Data entries
··········

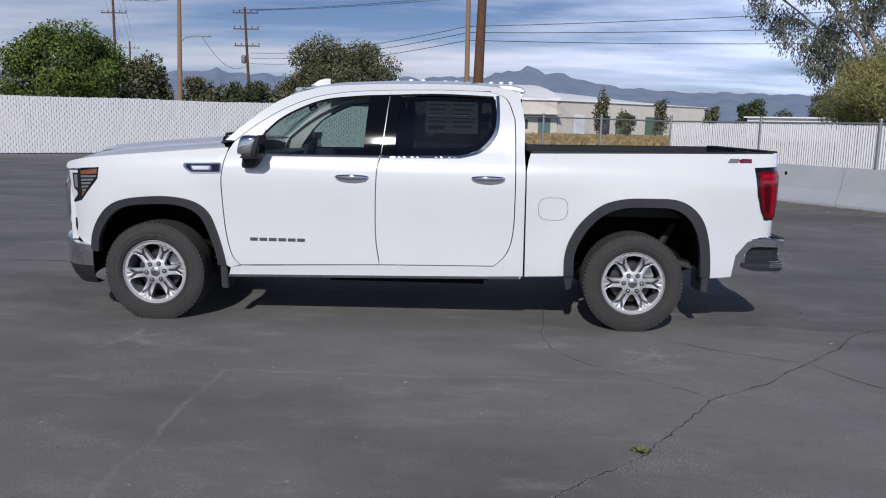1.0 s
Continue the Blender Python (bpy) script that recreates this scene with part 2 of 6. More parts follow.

··········

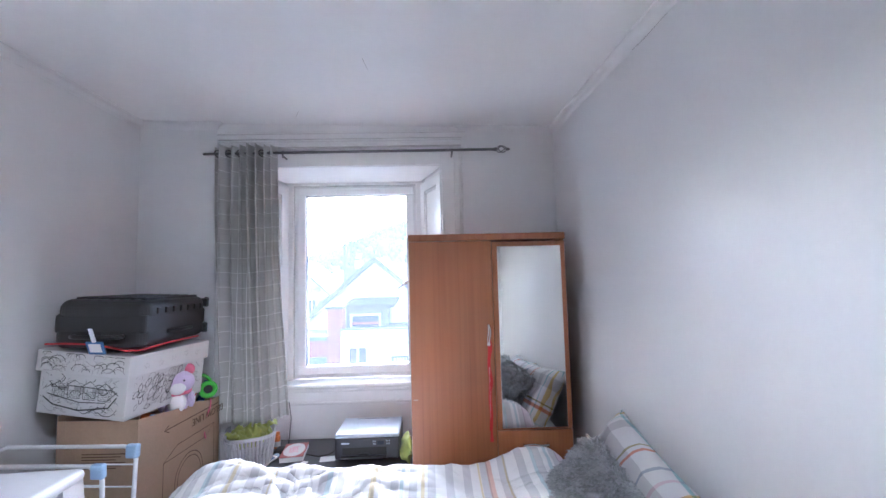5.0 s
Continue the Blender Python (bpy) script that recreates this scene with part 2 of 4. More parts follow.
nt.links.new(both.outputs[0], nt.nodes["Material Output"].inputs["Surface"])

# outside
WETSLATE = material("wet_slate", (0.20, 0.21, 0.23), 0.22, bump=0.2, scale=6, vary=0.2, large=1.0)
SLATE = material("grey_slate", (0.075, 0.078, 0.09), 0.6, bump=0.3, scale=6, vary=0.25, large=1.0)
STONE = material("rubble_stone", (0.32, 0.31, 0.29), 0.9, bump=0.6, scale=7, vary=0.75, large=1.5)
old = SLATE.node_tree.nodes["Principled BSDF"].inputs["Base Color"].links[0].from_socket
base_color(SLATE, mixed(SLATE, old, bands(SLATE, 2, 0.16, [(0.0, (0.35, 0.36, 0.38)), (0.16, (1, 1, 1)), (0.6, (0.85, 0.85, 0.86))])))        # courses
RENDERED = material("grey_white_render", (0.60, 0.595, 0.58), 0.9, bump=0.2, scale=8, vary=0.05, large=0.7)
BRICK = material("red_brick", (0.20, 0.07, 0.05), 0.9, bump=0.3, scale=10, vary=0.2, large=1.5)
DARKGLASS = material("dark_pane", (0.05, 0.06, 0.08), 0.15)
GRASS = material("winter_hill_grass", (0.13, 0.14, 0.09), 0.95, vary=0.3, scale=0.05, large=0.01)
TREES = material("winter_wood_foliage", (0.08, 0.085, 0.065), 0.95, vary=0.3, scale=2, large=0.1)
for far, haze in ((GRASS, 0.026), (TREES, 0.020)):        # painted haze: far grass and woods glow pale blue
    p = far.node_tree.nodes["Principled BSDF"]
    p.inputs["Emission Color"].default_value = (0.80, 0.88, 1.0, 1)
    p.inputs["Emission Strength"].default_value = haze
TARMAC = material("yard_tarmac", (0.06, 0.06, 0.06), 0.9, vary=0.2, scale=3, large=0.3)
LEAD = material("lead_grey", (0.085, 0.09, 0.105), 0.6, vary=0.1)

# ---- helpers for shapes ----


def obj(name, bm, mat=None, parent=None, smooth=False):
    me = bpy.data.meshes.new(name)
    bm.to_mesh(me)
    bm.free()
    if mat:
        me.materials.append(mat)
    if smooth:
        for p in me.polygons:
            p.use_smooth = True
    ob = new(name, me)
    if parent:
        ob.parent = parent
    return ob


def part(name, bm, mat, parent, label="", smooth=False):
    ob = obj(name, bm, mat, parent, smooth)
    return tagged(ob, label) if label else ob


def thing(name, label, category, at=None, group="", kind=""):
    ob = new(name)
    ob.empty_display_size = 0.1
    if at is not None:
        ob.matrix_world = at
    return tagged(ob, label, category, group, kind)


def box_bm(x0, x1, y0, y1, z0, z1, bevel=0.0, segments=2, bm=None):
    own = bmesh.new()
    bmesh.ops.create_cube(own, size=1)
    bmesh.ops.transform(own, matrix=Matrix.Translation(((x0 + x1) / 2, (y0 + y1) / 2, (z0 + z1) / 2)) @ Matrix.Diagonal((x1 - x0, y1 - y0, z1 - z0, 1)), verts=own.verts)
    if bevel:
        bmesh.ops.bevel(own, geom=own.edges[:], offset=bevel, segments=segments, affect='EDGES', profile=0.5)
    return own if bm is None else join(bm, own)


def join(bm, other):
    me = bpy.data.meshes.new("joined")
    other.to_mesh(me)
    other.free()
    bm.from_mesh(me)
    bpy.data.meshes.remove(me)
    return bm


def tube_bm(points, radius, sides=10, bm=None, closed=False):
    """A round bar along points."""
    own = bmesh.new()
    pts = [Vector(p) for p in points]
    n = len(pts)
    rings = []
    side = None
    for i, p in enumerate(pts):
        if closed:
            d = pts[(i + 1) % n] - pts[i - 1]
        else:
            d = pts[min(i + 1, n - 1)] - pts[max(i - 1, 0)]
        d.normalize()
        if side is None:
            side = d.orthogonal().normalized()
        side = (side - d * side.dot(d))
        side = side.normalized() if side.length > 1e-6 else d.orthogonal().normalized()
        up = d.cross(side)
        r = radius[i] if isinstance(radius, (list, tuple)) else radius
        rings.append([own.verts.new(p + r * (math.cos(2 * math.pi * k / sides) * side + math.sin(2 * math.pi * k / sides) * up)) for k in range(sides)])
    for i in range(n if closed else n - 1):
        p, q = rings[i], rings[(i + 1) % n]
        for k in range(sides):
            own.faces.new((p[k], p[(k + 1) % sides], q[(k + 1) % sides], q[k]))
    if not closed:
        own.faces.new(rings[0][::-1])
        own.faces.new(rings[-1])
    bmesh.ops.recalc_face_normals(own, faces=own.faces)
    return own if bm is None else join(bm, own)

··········

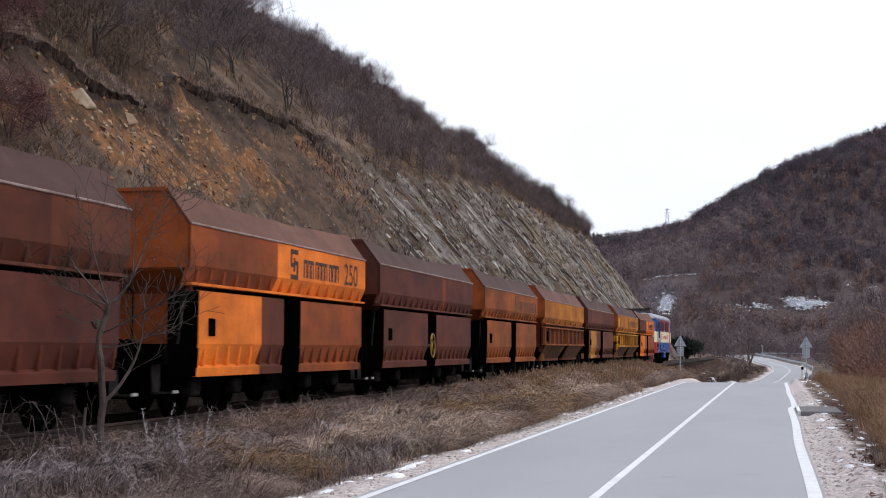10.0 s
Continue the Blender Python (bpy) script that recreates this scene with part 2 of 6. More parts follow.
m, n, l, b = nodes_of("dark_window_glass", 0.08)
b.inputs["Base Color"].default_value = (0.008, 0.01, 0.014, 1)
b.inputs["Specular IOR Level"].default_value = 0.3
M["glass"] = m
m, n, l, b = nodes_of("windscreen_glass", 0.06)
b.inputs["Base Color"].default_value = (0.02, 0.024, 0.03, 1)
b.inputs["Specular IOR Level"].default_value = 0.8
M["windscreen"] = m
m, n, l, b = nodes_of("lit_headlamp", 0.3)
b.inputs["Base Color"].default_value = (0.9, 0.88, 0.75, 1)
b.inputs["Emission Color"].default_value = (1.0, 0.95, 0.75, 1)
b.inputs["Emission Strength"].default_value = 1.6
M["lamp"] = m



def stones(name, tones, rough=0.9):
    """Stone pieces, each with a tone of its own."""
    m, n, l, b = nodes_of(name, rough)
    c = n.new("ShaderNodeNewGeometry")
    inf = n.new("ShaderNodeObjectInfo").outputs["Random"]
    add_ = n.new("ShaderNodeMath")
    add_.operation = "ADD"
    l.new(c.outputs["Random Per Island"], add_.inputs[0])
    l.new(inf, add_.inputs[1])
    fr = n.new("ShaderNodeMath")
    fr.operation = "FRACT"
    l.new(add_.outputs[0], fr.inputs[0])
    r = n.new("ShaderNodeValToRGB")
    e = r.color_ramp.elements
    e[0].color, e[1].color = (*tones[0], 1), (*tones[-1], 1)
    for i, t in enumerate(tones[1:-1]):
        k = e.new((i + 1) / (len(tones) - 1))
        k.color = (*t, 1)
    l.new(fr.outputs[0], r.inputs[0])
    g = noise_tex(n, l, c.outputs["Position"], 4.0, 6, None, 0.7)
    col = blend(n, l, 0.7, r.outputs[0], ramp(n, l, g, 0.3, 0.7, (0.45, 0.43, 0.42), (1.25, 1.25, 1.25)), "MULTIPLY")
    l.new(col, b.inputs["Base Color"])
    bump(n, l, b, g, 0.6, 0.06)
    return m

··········

Stated task
Of the entries listed above, reproduce only the lines starting at the line containing "4. More parts follow." and ending at the line containing "# ---- helpers". Include both, exactly as they stand.

Full output
Continue the Blender Python (bpy) script that recreates this scene with part 2 of 4. More parts follow.
nt.links.new(both.outputs[0], nt.nodes["Material Output"].inputs["Surface"])

# outside
WETSLATE = material("wet_slate", (0.20, 0.21, 0.23), 0.22, bump=0.2, scale=6, vary=0.2, large=1.0)
SLATE = material("grey_slate", (0.075, 0.078, 0.09), 0.6, bump=0.3, scale=6, vary=0.25, large=1.0)
STONE = material("rubble_stone", (0.32, 0.31, 0.29), 0.9, bump=0.6, scale=7, vary=0.75, large=1.5)
old = SLATE.node_tree.nodes["Principled BSDF"].inputs["Base Color"].links[0].from_socket
base_color(SLATE, mixed(SLATE, old, bands(SLATE, 2, 0.16, [(0.0, (0.35, 0.36, 0.38)), (0.16, (1, 1, 1)), (0.6, (0.85, 0.85, 0.86))])))        # courses
RENDERED = material("grey_white_render", (0.60, 0.595, 0.58), 0.9, bump=0.2, scale=8, vary=0.05, large=0.7)
BRICK = material("red_brick", (0.20, 0.07, 0.05), 0.9, bump=0.3, scale=10, vary=0.2, large=1.5)
DARKGLASS = material("dark_pane", (0.05, 0.06, 0.08), 0.15)
GRASS = material("winter_hill_grass", (0.13, 0.14, 0.09), 0.95, vary=0.3, scale=0.05, large=0.01)
TREES = material("winter_wood_foliage", (0.08, 0.085, 0.065), 0.95, vary=0.3, scale=2, large=0.1)
for far, haze in ((GRASS, 0.026), (TREES, 0.020)):        # painted haze: far grass and woods glow pale blue
    p = far.node_tree.nodes["Principled BSDF"]
    p.inputs["Emission Color"].default_value = (0.80, 0.88, 1.0, 1)
    p.inputs["Emission Strength"].default_value = haze
TARMAC = material("yard_tarmac", (0.06, 0.06, 0.06), 0.9, vary=0.2, scale=3, large=0.3)
LEAD = material("lead_grey", (0.085, 0.09, 0.105), 0.6, vary=0.1)

# ---- helpers for shapes ----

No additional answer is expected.